You’ll find them in every American town, large or small. Sometimes they’ll be conspicuous, sitting prominently behind the church in the middle of a country village. Other times they’ll be out of the way, obscured by trees or the growth of the city around them. They are rarely visited; in fact almost the only time people visit them is when they are first put up, when someone passes away. They are a sad sight, and sometimes a scary sight – the background setting for ghost stories and zombie attacks – but they serve a purpose. They mark the dead, and leave a notice of their former life. Gravestones are an “extension of ourselves” as McLuhan put it in Understanding Media – not only of the person who has died, but of the people and the societies who bury and memorialize them.
The “classic” gravestone is made out of sandstone, although now granite is more common – and you can spot a pricey one not just by its size and shape but also by its material, with expensive marble replacing commoner and cheaper alternatives. Sandstone fades slowly over time, a physical representation of the fading memories the community has for its older dead. When it comes to their graves at least, the dead do have an age. The writing on the older ones has often almost completely disappeared, leaving their names and dates indecipherable. Newer ones are regularly cleaned, and quite shiny – with flowers and pictures sometimes left by the living relatives. Keeping graves clean is a business, usually called “grave care” or “grave maintenance”. And it is also charity work. In New Orleans, the group “Save Our Cemeteries” is trying to restore some of the many famous historical burial sites in the city. But fame and notoriety are not enough to save a graveyard. Paris’s Montmartre cemetery may be well known, but it is still full of crumbling and crushed headstones. The physical construction of a grave tells us about the affluence and prominence of the person being buried, and the physical upkeep of that grave tells us about their continued prominence – or sometimes lack thereof.
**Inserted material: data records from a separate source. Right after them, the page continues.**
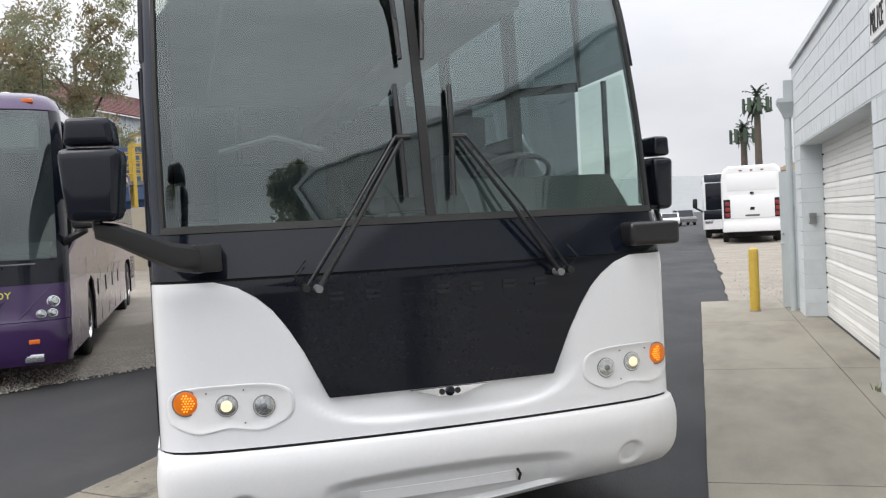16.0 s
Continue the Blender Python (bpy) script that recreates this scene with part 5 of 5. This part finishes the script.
# far white coaches
def far_coach(x, y, turn, label, back):
    c = thing("white_coach", label, "bus", m=pose(x, y, 0.02, 0, 0, turn))
    ring = [(-1.28, 0.55), (-1.295, 1.2), (-1.295, 2.9), (-1.22, 3.3), (-1.0, 3.5), (1.0, 3.5), (1.22, 3.3), (1.295, 2.9), (1.295, 1.2), (1.28, 0.55)]
    bm = bmesh.new()
    rr = []
    for y_, k, zt in ((0.0, 0.94, 0.97), (0.12, 0.985, 0.99), (0.35, 1, 1), (12.5, 1, 1), (12.8, 0.97, 0.98)):
        rr.append([Vector((a * k, y_, b * zt)) for a, b in ring])
    v = sheet(bm, rr, closed=True)
    bm.faces.new(v[0])
    bm.faces.new(v[-1])
    part("body", bm, WHITE, c, "white coach body", True, 30)
    for sg in (-1, 1):
        part("side_glass", B(sg * 1.285, sg * 1.302, 0.6, 12.3, 2.0, 3.1), BLACK, c, "black side glazing")
        for yy in (2.6, 3.9, 10.4):
            part("wheel", lathe([(0, -0.02), (0.28, 0.0), (0.5, 0.0), (0.51, -0.25), (0, -0.25)], lambda p, q, d: (sg * (1.27 + d), yy + p, 0.51 + q), 24), RUBBER, c, smooth=True)
    part("underbody", B(-1.1, 1.1, 0.4, 12.3, 0.3, 0.6), DARK, c)
    if back:
        for sg in (-1, 1):
            lamp = part("tail_lamp_panel", B(sg * 1.05 - 0.16, sg * 1.05 + 0.16, -0.03, 0.10, 1.15, 2.0, 0.03), BLACK, c, "black tail lamp panel", True)
            for z in (1.3, 1.55, 1.8):
                part("tail_lens", B(sg * 1.05 - 0.10, sg * 1.05 + 0.10, -0.045, 0.0, z - 0.09, z + 0.09, 0.02), RED_LENS, lamp, smooth=True)
            part("rear_vent", prism([(0.50 * sg, 1.75), (0.78 * sg, 1.75), (0.66 * sg, 1.30), (0.52 * sg, 1.40)], lambda a, z, d: (a, d, z), -0.012, 0.05), INTERIOR, c)
        part("engine_hatch", B(-0.95, 0.95, -0.03, 0.06, 1.15, 2.15, 0.02), WHITE, c, smooth=True)
        part("upper_hatch", B(-1.05, 1.05, -0.015, 0.06, 2.35, 3.15, 0.05), WHITE, c, smooth=True)
        part("rear_bumper", B(-1.25, 1.25, -0.10, 0.08, 0.55, 0.95, 0.05), WHITE, c, smooth=True)
        part("rear_badge", B(-0.09, 0.09, -0.045, 0.0, 1.50, 1.62), BLACK, c)
        part("camera_dome", B(-0.08, 0.08, -0.06, 0.0, 2.2, 2.3, 0.02), BLACK, c)
        part("plate_bars", B(-0.3, 0.3, -0.04, 0.0, 1.22, 1.30), INTERIOR, c)
        for x in (-0.45, 0.0, 0.45):
            part("high_lamp", B(x - 0.06, x + 0.06, -0.02, 0.06, 3.24, 3.29), RED_LENS, c)
    else:
        part("windshield", B(-1.1, 1.1, -0.03, 0.15, 1.55, 3.0, 0.06), BLACK, c, "dark windshield", True)
        part("cap", B(-1.15, 1.15, -0.02, 0.5, 3.02, 3.46, 0.08), CHARCOAL, c, "dark roof cap", True)
        part("nose_band", B(-1.2, 1.2, -0.02, 0.2, 1.05, 1.55, 0.04), BLACK, c, smooth=True)
        for sg in (-1, 1):
            part("mirror", B(sg * 1.62 - 0.12, sg * 1.62 + 0.12, -0.35, -0.15, 1.7, 2.2, 0.05), BLACK_PLASTIC, c, smooth=True)
            part("mirror_arm", T([(sg * 1.6, -0.25, 1.7), (sg * 1.25, 0.0, 1.5)], 0.05), BLACK_PLASTIC, c)
            part("headlamp", B(sg * 0.95 - 0.2, sg * 0.95 + 0.2, -0.03, 0.1, 0.85, 1.05, 0.03), LAMP_GLASS, c, smooth=True)
    return c


far_coach(23.0, 27.4, -36, "white coach parked on gravel, rear engine hatch towards the yard", True)
far_coach(26.4, 33.8, -38, "white coach with dark windshield parked behind another coach", False)


def car(x, y, turn, paint, label, tall=0.0):
    c = thing("parked_car", label, "car", "far parked cars", m=pose(x, y, 0.0, 0, 0, turn))
    prof = [(-2.2, 0.35), (2.2, 0.35), (2.25, 0.7), (2.1, 0.85), (1.2, 0.95), (0.6, 1.40 + tall), (-1.1, 1.45 + tall), (-1.9, 1.0 + tall * 0.6), (-2.25, 0.9)]
    part("body", prism(prof, lambda a, z, d: (d, a, z), -0.88, 0.88), paint, c, smooth=True)
    part("window", prism([(0.95, 1.0), (0.55, 1.34 + tall), (-1.05, 1.38 + tall), (-1.6, 1.0)], lambda a, z, d: (d, a, z), -0.89, 0.89), BLACK, c)
    part("windscreen", prism([(1.22, 0.97), (0.63, 1.38 + tall), (0.60, 1.36 + tall), (1.18, 0.95)], lambda a, z, d: (d, a, z), -0.75, 0.75), BLACK, c)
    for sx in (-1, 1):
        for yy in (-1.35, 1.4):
            part("wheel", lathe([(0, 0.0), (0.2, 0.01), (0.33, 0.0), (0.34, -0.2), (0, -0.2)], lambda p, q, d: (sx * (0.86 + d), yy + p, 0.34 + q), 16), RUBBER, c, smooth=True)
    return c


car(46, 70, 150, WHITE, "white car parked far down the road")
car(51, 75, 160, GREY_TRIM, "dark grey car parked far down the road", 0.25)
car(50, 84, 140, WHITE, "white van parked far down the road", 0.45)
car(55, 90, 150, INTERIOR, "silver car parked far down the road")
car(60, 96, 130, WHITE, "white car parked far down the road")

tan = thing("tan_building", "tan gabled building beyond the gravel lot", "building", m=pose(50.5, 50, 0, 0, 0, -36))
part("wall", B(-6, 6, 0, 14, 0, 4.6), TAN_WALL, tan)
part("roof", prism([(-6.4, 4.5), (6.4, 4.5), (0, 6.6)], lambda a, z, d: (a, d, z), -0.5, 14.5), TAN_WALL, tan)

# far ridge and low trees along the horizon
bm = bmesh.new()
rows = []
for j in range(9):
    row = []
    for i in range(81):
        a = math.radians(-65 + 170 * i / 80)
        r = 560 + 26 * j
        hgt = (32 + 9 * noise.noise(Vector((i * 0.11, 1, 0))) + 3 * noise.noise(Vector((i * 0.5, 4, 0)))) * math.sin(math.pi * min(1, j / 6) / 2)
        row.append(Vector((r * math.sin(a), r * math.cos(a), hgt - 1.0)))
    rows.append(row)
sheet(bm, rows)
tagged(part("backdrop", bm, HILL, smooth=True), "hazy grey ridge along the horizon", "hill", kind="structure")

# small growth and litter
weeds = thing("weeds", "dry weeds growing at the foot of the block pier", "weeds", kind="stuff")
rnd = random.Random(8)
bm = bmesh.new()
for _ in range(46):
    if rnd.random() < 0.75:
        s, d = rnd.gauss(0.16, 0.05), rnd.uniform(0.01, 0.06)
    else:
        s, d = rnd.gauss(1.66, 0.05), rnd.uniform(0.01, 0.05)
    p = along(s, d, 0.03)
    hgt = rnd.uniform(0.04, 0.30 if s < 1 else 0.12)
    o = Vector((rnd.uniform(-1, 1), rnd.uniform(-1, 1), 0)) * 0.04
    w = Vector((rnd.uniform(-1, 1), rnd.uniform(-1, 1), 0)).normalized() * 0.005
    q = [bm.verts.new(v) for v in (p - w, p + w, p + o * 0.5 + w + Vector((0, 0, hgt * 0.6)), p + o * 0.5 - w + Vector((0, 0, hgt * 0.6)))]
    bm.faces.new(q)
    t = bm.verts.new(p + o + Vector((0, 0, hgt)))
    bm.faces.new((q[2], t, q[3]))
part("blades", bm, WEED, weeds)


def scatter(name, label, n, place, size, material, seed, category):
    rnd = random.Random(seed)
    vs, fs = [], []
    for _ in range(n):
        p, r = place(rnd), size * rnd.uniform(0.5, 1.5)
        i = len(vs)
        pts = [Vector((rnd.uniform(0.6, 1), 0, 0)), Vector((0, rnd.uniform(0.6, 1), 0)), Vector((-rnd.uniform(0.6, 1), 0, 0)), Vector((0, -rnd.uniform(0.6, 1), 0)), Vector((0, 0, rnd.uniform(0.5, 0.9))), Vector((0, 0, -0.3))]
        rot = Matrix.Rotation(rnd.uniform(0, 6.28), 3, "Z")
        vs += [p + rot @ q * r for q in pts]
        for a, b in ((0, 1), (1, 2), (2, 3), (3, 0)):
            fs += [(i + a, i + b, i + 4), (i + b, i + a, i + 5)]
    me = bpy.data.meshes.new(name)
    me.from_pydata(vs, [], fs)
    me.materials.append(material)
    return tagged(new(name, me), label, category, kind="stuff")


def on_gravel(r):
    x = r.uniform(-7, 0.5)
    e = 6.95 + 0.60 * (x + 2.4) if x < -1 else 7.8 + 1.72 * (x + 1)
    y = max(e, 3.6) - 0.15 + abs(r.gauss(0, 1)) * 5
    return Vector((x, y, 0.02))


scatter("gravel_stones", "loose pale gravel stones", 15000, on_gravel, 0.021, STONE, 5, "gravel")
scatter("road_litter", "small pale stones strewn on the asphalt", 130, lambda r: Vector((r.uniform(-1.6, 1.4), r.uniform(-2.0, 0.2), 0.006)), 0.008, STONE, 6, "litter")
scatter("gravel_stones", "loose gravel beyond the apron", 2500, lambda r: along(9.4 + abs(r.gauss(0, 5)), r.uniform(-6, 0.7), 0.03), 0.02, STONE, 7, "gravel")

# ---- scored blocks of the front wall ----
TILE, RISE, JOINT, SCORE = 0.2075, 0.204, 0.008, 0.005


def tile_mesh(w, h):
    bm = bmesh.new()
    b = 0.003
    outer = [bm.verts.new(p) for p in ((0, 0, 0), (w, 0, 0), (w, 0, h), (0, 0, h))]
    face = [bm.verts.new(p) for p in ((b, 0.012, b), (w - b, 0.012, b), (w - b, 0.012, h - b), (b, 0.012, h - b))]
    bm.faces.new(face)
    for i in range(4):
        j = (i + 1) % 4
        bm.faces.new((outer[i], outer[j], face[j], face[i]))
    return mesh_of(bm, "block", BLOCK)


BASIS = Matrix(((U.x, N.x, 0, 0), (U.y, N.y, 0, 0), (0, 0, 1, 0), (0, 0, 0, 1)))
cell = tile_mesh(TILE - SCORE, RISE - JOINT)
top_cell = tile_mesh(TILE - SCORE, TOP - LINTEL - 0.016 - 5 * RISE)
edge_cell = tile_mesh(TILE * 0.5 - SCORE, RISE - JOINT)
rest_v, rest_f = [], []
rnd = random.Random(11)


def lay(s, z, me):
    m = Matrix.Translation(along(s + SCORE / 2, -0.012 + rnd.uniform(-0.0012, 0.0012), z + JOINT / 2)) @ BASIS
    if -2.3 < s < PIER + 0.35:
        ob = new("block", me)
        ob.parent = wall
        ob.matrix_basis = m
    else:
        i = len(rest_v)
        rest_v.extend(m @ v.co for v in me.vertices)
        rest_f.extend(tuple(i + k for k in p.vertices) for p in me.polygons)


for a, b in piers:
    n = int(round((b - a) / TILE * 2))
    for r in range(12):
        z = LINTEL - (r + 1) * RISE
        s = a
        for k in range(n // 2):
            lay(a + k * TILE, z, cell)
        if n % 2:
            lay(a + (n // 2) * TILE, z, edge_cell)
for r in range(6):
    z = LINTEL + 0.011 + r * RISE
    me = cell if r < 5 else top_cell
    s = -2.2825
    while s < S_END - 0.11:
        lay(s, z, me)
        s += TILE
    s = -2.49
    while s > S_BEG:
        lay(s, z, me)
        s -= TILE
me = bpy.data.meshes.new("blocks_far")
me.from_pydata(rest_v, [], rest_f)
me.materials.append(BLOCK)
rest = new("blocks_far", me)
rest.parent = wall
tagged(rest, kind="stuff")
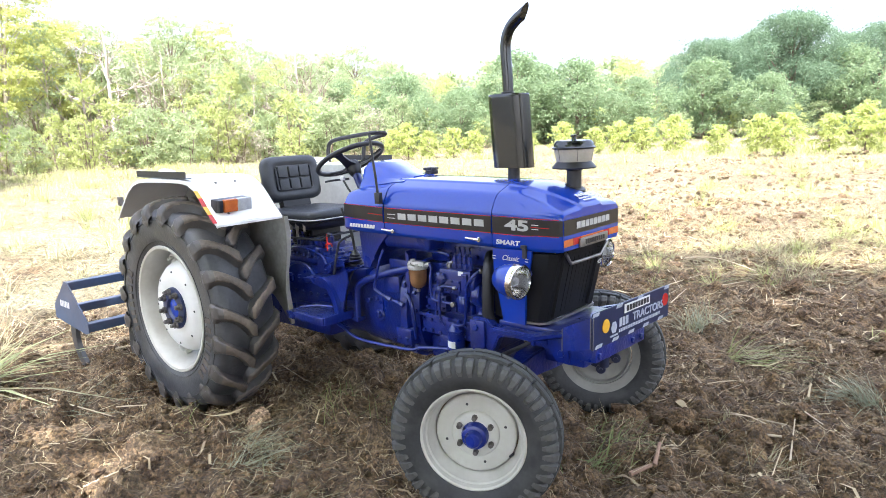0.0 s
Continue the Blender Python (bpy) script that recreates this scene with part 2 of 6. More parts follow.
def add_crumbs(m, scale, depth):
    """Crumbly grain: every crumb of its own tone, with rounded relief at two sizes."""
    n, l = m.node_tree.nodes, m.node_tree.links
    b = n["Principled BSDF"]
    co = n.new("ShaderNodeTexCoord")
    heights, tone = [], b.inputs["Base Color"].links[0].from_socket
    for k, low, high in ((1.0, 0.62, 1.42), (2.6, 0.60, 1.45)):
        warp = n.new("ShaderNodeTexNoise")
        warp.inputs["Scale"].default_value, warp.inputs["Detail"].default_value = scale * k * 0.8, 2
        l.new(co.outputs["Object"], warp.inputs["Vector"])
        shift = n.new("ShaderNodeVectorMath")
        shift.operation = "MULTIPLY_ADD"
        shift.inputs[1].default_value = (0.9 / scale / k,) * 3
        l.new(warp.outputs["Color"], shift.inputs[0])
        l.new(co.outputs["Object"], shift.inputs[2])
        cell = n.new("ShaderNodeTexVoronoi")
        cell.inputs["Scale"].default_value = scale * k
        l.new(shift.outputs[0], cell.inputs["Vector"])
        split = n.new("ShaderNodeSeparateColor")
        l.new(cell.outputs["Color"], split.inputs[0])
        amount = n.new("ShaderNodeMapRange")
        amount.inputs["To Min"].default_value, amount.inputs["To Max"].default_value = low, high
        l.new(split.outputs[0], amount.inputs["Value"])
        times = n.new("ShaderNodeVectorMath")
        times.operation = "SCALE"
        l.new(tone, times.inputs[0])
        l.new(amount.outputs["Result"], times.inputs["Scale"])
        tone = times.outputs[0]
        drop = n.new("ShaderNodeMath")
        drop.operation = "MULTIPLY_ADD"
        drop.inputs[1].default_value = -1.0 / k
        l.new(cell.outputs["Distance"], drop.inputs[0])
        l.new(split.outputs[1], drop.inputs[2])
        bump = n.new("ShaderNodeBump")
        bump.inputs["Strength"].default_value, bump.inputs["Distance"].default_value = 1.0, depth / k
        l.new(drop.outputs[0], bump.inputs["Height"])
        if b.inputs["Normal"].links:
            l.new(b.inputs["Normal"].links[0].from_socket, bump.inputs["Normal"])
        l.new(bump.outputs["Normal"], b.inputs["Normal"])
    l.new(tone, b.inputs["Base Color"])


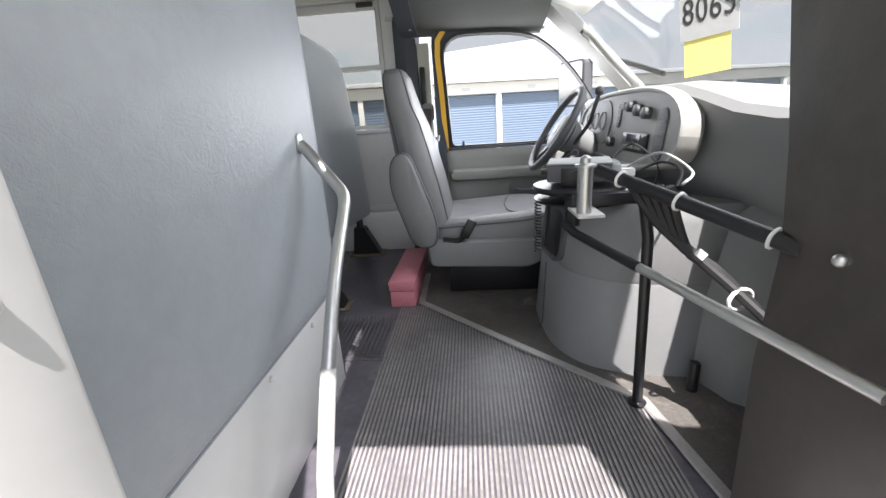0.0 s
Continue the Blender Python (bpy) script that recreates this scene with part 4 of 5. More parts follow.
tag = thing("hanging_tag", "pale tag numbered 8065 with a yellow paper hung below", "tag", Matrix.Translation((5.325, 0.085, 1.20)) @ Matrix.Rotation(radians(-38), 4, "Z") @ Matrix.Rotation(radians(-6), 4, "Y"))
part("tag", boxed(-0.075, 0.075, -0.0015, 0.0015, -0.235, -0.04, 0.0), PAPER, tag)
for i, ch in enumerate("8065"):
    words("digit", ch, 0.105, Matrix.Translation((-0.0525 + 0.035 * i, -0.0022, -0.155)) @ Matrix.Rotation(math.pi / 2, 4, "X"), INK, tag, squeeze=0.62, bold=0.0)
part("yellow_note", box(bmesh.new(), -0.065, 0.055, 0.002, 0.004, -0.345, -0.23, 0.0), PAPER_Y, tag, "yellow paper note")
bm = bmesh.new()
tube(bm, [(0, 0, -0.045), (0, 0, 0.17)], 0.002, 5)
part("string", bm, STRAP, tag)

# outside mirror
mir = thing("wing_mirror", "tall wing mirror with a small convex glass below", "mirror", Matrix.Translation((5.29, 1.55, 0.685)) @ Matrix.Rotation(radians(28), 4, "Z") @ Matrix.Scale(1.15, 4))
bm = bmesh.new()
pillow(bm, round_rect(-0.105, 0.105, 0.0, 0.36, 0.03), [(0.07, 0.03), (0.06, 0.005), (0.0, 0.0), (-0.004, 0.004)], lambda u, v, d: (d, u, v))
part("housing", bm, PLASTIC_D, mir)
bm = bmesh.new()
plate(bm, round_rect(-0.093, 0.093, 0.115, 0.348, 0.02), [], lambda u, v, d: (-0.0065 - d, u, v), 0.002)
part("glass", bm, MIRROR, mir)
bm = bmesh.new()
plate(bm, round_rect(-0.093, 0.093, 0.012, 0.105, 0.02), [], lambda u, v, d: (-0.0065 - d, u, v), 0.002)
part("convex_glass", bm, MIRROR, mir)
bm = bmesh.new()
tube(bm, curve([(0.04, 0.0, 0.02), (0.05, -0.05, -0.07), (0.10, -0.22, -0.11), (0.16, -0.56, -0.08)], 4), 0.014, 8)
part("arm", bm, BLACK, mir)
bm = bmesh.new()
tube(bm, curve([(0.04, 0.0, 0.34), (0.06, -0.20, 0.34), (0.09, -0.52, 0.22)], 4), 0.012, 8)
part("arm", bm, BLACK, mir)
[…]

Speaking of prominence, the graves of the famous often serve as a sort of exception to the rule – as a spectacle, spots of regular gathering and visitation, in what is otherwise a place of mourning. To return to Paris, the singer Jim Morrison rests at the Père Lachaise Cemetery and his grave continues to attract crowds. Indeed, that cemetery is unique in that it is a big tourist attraction, which millions visit annually. Of course, there is a similar case in the US – that of Arlington National Cemetery, where many of the nation’s war dead are buried. The rows of plain white headstones that line not only Arlington but more than a hundred military cemeteries both at home and abroad hold a special significance. Their owners died in uniform, and are buried uniformly. And that uniformity, coupled with their number, immediately brings to mind the immense costs of war. But not every soldier has a gravestone, and the absence of one can often say as much as its presence. The age of the machine gun, the bomb, and the tank brought the death and destruction of warfare to a previously unimaginable scale. Among the millions of dead in the First World War, there were many rendered unidentifiable by these new technologies – blown to bits by artillery, or gunned down in a fruitless mass charge. They could not be remembered in a traditional sense, their mangled and unrecognizable bodies lying in a foreign land – their death could be roughly dated, but they could not be named. So the British government created the Tomb of the Unknown Warrior to serve as a site of collective, rather than personal, remembrance (although it is quite literally a grave, or rather series of graves, with actual remains buried below) – and nations around the world soon followed suit.
Regimes of mass murder did away with the gravestone entirely. The Nazi government cremated its victims, or more specifically, made its victims (organized in units of “Sonderkommandos”) cremate each other. The Soviet government supplied generous amounts of liquor to its camp guards before ordering them to bulldoze over and bury unmarked the frozen dead of its Gulag system, in order to make the grisly task bearable. These people were rendered inhuman in life, excluded from that category by totalitarian governments, and they were rendered inhuman in death – excluded from the signification of humanity, of remembered humanity, which a gravestone provides. To these regimes, they were meant to be forgotten. On that note, there’s the curious case of the Bergfriedhof cemetery in Heidelberg, Germany. Like the society that created it, Bergfriedhof was strictly divided by religion – with Protestant, Catholic, and Jewish sections. Many of its gravestones share a certain similarity, namely, their death dates. The first half of the 1940s is heavily over-represented for every faith, for completely understandable reasons. And yet though the dates are similar, and though the deaths occurred under the auspices of the same conflict, the gravestones marked with a Jewish star differ both stylistically and temporally. That is, many of the Jewish gravestones were actually constructed well after the war by charity groups, the person’s physical corpse having been burnt to ashes in one of the crematoriums of the death camps, and their family being unable for obvious reasons to memorialize them. In one corner of the cemetery, across the way from the victims of the Holocaust, there is a gravestone, heavily covered in ivy but otherwise unremarkable, that reads “Albert Speer” – the Nazi war criminal known for being Hitler’s favorite architect and as the wartime Minister of Armaments. The phrase “Never Forget” takes on a strangely dichotomous meaning at Bergfriedhof – victims and war criminals are both marked by rectangular stones labeled with names and dates in the midst of the same tree-laden field, both never to be forgotten for very different reasons.